§ TASK TO CARRY OUT:
Locate every line in the records below that holds the word "This" and return each one.

§ SUPPLIED ENTRIES:
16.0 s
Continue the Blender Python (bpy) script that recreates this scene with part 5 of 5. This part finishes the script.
* * *
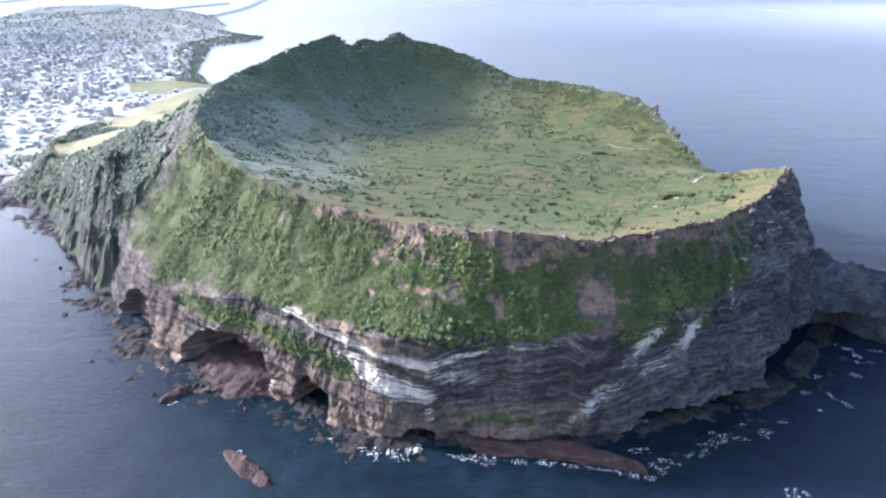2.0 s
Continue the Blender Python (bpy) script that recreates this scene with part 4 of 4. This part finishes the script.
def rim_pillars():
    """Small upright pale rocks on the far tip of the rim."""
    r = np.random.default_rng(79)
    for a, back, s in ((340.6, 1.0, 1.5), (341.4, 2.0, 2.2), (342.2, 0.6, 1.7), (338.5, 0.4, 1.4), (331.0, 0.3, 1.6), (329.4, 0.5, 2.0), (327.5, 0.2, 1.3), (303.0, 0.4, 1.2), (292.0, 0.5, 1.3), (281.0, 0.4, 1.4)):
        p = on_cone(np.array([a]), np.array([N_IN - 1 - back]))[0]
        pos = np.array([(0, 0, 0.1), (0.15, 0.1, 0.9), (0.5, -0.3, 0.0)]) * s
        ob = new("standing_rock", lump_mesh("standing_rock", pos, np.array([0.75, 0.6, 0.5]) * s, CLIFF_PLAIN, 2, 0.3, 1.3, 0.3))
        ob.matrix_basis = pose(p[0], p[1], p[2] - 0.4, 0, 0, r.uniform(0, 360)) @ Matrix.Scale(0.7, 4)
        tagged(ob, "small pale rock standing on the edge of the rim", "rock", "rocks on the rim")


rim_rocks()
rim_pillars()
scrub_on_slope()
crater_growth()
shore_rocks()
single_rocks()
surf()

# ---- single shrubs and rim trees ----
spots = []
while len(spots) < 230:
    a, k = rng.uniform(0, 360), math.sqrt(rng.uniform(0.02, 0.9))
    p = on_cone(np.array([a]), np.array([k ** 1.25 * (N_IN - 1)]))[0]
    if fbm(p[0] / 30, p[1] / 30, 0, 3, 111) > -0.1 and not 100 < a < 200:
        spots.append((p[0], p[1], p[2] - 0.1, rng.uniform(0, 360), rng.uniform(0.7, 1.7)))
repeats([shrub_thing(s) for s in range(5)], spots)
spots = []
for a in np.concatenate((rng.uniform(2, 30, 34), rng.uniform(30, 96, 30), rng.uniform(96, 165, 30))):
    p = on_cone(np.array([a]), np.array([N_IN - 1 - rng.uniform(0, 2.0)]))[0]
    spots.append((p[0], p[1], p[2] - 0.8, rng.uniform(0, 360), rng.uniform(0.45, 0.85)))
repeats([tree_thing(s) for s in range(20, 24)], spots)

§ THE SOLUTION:
Continue the Blender Python (bpy) script that recreates this scene with part 5 of 5. This part finishes the script.
Continue the Blender Python (bpy) script that recreates this scene with part 4 of 4. This part finishes the script.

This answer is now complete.